If this is true, then Jesus’ words at the table are far more than simply Words of Institution for the Sacrament. They are nothing less than a divine call for us to take up the cross in our everyday lives and follow Him, cost what it may. Now let me extract some thoughts from what I have just offered.
First this: If the Church is His Body and if that Body is to be broken, it must be broken in love, not in discord.
The Body of Christ, the Church, ought never to be broken apart by believers at war with themselves. Tragically, though, it does happen. That evil enemy who seeks the downfall of the Church of Jesus Christ sends into the midst of every healthy Body of Christ agents of division and discord who work to destroy the unity of the Church. Nothing is quite so ugly as discord within the Body of Christ. Someone has said that the Church is rather like Noah’s Ark—if it weren’t for the storm on the outside, you couldn’t stand the stink on the inside. There’s truth in that.
Sometimes I get letters from people attacking other ministers or other expressions of faith. Sometimes I experience firsthand the efforts of those who through negativity and dissension bring to woe the Church of Jesus Christ. Sometimes I am called upon to minister to those who have been crushed by harsh judgmental ism so prevalent in some so-called Christians. Sometimes I observe a spirit of cut-throat competition among denominations. And, every time I encounter these evidences of disunity in the Body of Christ, my heart breaks, for that is not the kind of brokenness to which we are called by Jesus Christ.
An old Chinese legend tells of a fish and a crab fighting over a morsel of food near the shore. While they struggle, neither one willing to give in to the other, a fisherman comes along and catches them both. Whenever the Church involves itself in inner strife, whenever it ruptures its own peace, it makes itself vulnerable to all those who would oppose it. That’s not the kind of brokenness to which we are called.
No, the brokenness to which Jesus calls us is the brokenness to which Luther referred when he said: “The Church is the heir of the cross!” In other words, the brokenness of the Church is to be a brokenness on behalf of others. Jesus is saying to us: “You are to be so broken in service to the world that the world will come to me as my love is expressed through you.”
Agnes Keith, the great missionary to China, spent the years of the Second World War interned in a prison camp, thus interrupting the marvelous work she was doing for Christ in China. Later on, as she was looking back over the experiences of her life, she said that she had learned that there are only two ways you can break a human being—one is by unalleviated cruelty, the other is by unadulterated love. The way of the cross, and thus, the way of the Church is the way of love.
That was the secret of the success of the New Testament Church.
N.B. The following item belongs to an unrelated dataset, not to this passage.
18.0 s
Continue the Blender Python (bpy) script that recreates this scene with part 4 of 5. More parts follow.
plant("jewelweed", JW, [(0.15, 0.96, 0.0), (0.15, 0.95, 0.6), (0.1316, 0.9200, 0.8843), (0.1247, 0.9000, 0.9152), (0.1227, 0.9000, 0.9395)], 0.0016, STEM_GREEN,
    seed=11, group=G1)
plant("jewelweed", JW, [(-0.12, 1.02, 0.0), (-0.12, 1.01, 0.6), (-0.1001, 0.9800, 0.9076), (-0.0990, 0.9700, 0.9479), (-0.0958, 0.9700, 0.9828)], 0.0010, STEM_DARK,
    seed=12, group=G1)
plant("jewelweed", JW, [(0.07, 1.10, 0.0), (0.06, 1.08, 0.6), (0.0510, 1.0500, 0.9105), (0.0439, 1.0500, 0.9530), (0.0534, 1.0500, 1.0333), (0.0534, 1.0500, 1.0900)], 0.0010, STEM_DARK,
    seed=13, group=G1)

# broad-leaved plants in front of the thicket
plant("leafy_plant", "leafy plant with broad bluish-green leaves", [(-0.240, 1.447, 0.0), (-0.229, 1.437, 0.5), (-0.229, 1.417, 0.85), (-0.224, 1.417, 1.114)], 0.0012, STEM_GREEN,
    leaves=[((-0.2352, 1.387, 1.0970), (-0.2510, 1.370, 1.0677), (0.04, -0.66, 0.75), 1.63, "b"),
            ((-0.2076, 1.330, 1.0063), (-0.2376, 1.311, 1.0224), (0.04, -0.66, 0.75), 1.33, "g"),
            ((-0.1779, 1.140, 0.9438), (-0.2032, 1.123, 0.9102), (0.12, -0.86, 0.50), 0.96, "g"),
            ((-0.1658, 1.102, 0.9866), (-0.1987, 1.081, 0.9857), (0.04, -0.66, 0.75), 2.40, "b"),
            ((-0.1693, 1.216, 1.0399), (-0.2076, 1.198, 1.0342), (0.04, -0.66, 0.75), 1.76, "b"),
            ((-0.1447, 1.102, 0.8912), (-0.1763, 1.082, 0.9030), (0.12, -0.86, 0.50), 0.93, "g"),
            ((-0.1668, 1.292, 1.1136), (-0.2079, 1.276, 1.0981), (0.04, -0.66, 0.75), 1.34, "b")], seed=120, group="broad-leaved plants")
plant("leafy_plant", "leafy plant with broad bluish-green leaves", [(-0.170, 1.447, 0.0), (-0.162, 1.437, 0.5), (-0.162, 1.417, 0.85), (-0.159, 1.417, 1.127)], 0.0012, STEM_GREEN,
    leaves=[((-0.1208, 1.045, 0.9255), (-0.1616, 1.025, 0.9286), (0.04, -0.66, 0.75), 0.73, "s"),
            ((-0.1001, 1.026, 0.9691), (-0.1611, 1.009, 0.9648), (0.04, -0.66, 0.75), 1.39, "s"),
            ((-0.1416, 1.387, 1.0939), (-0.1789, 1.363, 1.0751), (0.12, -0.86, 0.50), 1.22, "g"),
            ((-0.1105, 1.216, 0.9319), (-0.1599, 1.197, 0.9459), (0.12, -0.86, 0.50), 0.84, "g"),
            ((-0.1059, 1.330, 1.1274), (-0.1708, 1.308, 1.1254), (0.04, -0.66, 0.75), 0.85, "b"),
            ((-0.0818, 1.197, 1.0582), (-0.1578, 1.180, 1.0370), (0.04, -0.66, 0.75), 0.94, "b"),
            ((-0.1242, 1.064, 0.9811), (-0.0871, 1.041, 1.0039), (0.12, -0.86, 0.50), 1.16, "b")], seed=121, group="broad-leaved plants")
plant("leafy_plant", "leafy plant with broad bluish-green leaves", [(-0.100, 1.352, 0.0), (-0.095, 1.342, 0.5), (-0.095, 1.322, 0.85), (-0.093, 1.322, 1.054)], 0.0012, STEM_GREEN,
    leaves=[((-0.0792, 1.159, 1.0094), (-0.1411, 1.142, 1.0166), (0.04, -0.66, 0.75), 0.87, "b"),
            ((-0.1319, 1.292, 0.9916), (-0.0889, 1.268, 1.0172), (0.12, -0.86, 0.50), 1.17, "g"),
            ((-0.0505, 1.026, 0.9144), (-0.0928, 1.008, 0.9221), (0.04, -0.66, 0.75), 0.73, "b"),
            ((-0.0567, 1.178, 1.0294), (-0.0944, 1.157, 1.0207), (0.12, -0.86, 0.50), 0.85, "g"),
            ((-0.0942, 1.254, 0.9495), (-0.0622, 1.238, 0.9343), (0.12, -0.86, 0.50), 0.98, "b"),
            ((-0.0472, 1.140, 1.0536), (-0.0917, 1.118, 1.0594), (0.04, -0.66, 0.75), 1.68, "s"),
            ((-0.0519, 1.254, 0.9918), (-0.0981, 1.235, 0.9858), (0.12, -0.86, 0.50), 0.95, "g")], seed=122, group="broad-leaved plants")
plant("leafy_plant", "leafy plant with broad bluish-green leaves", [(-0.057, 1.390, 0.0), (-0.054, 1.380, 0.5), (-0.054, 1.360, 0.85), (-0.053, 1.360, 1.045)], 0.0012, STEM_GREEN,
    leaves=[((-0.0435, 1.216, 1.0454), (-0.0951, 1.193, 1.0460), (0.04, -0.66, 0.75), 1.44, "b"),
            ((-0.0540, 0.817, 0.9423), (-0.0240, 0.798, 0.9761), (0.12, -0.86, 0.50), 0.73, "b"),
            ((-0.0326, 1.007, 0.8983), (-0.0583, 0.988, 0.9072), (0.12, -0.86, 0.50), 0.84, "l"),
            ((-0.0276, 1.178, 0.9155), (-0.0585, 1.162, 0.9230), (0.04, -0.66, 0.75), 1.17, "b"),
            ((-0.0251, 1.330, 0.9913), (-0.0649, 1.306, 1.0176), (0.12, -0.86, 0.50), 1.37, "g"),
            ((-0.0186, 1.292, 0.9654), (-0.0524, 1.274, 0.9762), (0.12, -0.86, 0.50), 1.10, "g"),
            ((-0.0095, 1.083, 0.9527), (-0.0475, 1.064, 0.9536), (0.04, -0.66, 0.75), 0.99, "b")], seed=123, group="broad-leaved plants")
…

It was not that they had evangelism committees, or that they delivered pronouncements on the issues of the day. It was that they out-loved all those who were of their time. Jesus calls us to that kind of loving. We are to be lifting the world to Him, but we are to do it through offering ourselves in costly love to the people of this world, even if it breaks us.
Then this: If the Church is His Body, and the Body is to be broken, then when any part of the Body is broken, all of the Body hurts.
You know how it is when you have a headache—you hurt all over. You don’t say: “My head has an ache.” You say: “I have a headache.” Hit your thumb with a hammer and you feel it right down to the tips of your toes. Just so, when any member of the Body of Christ is hurting, we all hurt. When any member suffers, we all suffer. When any part of the Body calls out for help, we all ought to respond. We are not an organization; we are an organism. We, as the Church, are a group of people so deeply committed to each other, so bound together by the love of our Lord Jesus Christ, that when one of us hurts, all of us rush to bear the burden.
Do you remember that riot at Attica Prison in New York where 43 guards and prisoners lost their lives? Well, it wasn’t commonly stated then, but 60% of the prisoners at Attica were black and the town of Attica was virtually all-white, so there was little contact between the whites in Attica and the blacks in prison. Seventy-five percent of the inmates were from New York City, while Attica was a rural village—no contact there. After the riot, it became apparent that one of the needs of those inmates was to have some contact with people like themselves; but there was no direct public transportation between New York City and Attica. So a church in New York City began running several busses of inmate friends and relatives up to Attica each Sunday, a distance of 300 miles. But a prison is a prison—and there were no facilities there for the Sunday visitors to freshen up after the long bus trip. So the church in New York asked a church in Attica if they could use their building as a comfort station. The church said: “No, we don’t want the wear and tear on our facilities.” The next Sunday, they had communion in that church in Attica. Afterwards, one of the men in that church asked for a reconsideration of the whole matter. The church’s position was reversed, and the visitors from New York City were given a weekly rest stop. And you know, friendships grew up out of that. The people from the city began to bring cakes and pies to their hosts in Attica. The barriers were broken down.
All of that happened because one man saw in the Sacrament that Jesus Christ was not crucified on a white linen tablecloth between two stacks of silver trays, but on a city garbage dump between two thieves. He was broken for the sake of a broken world. That’s why I think Jesus calls us to that kind of brokenness for the sake of this world and for the sake of each other.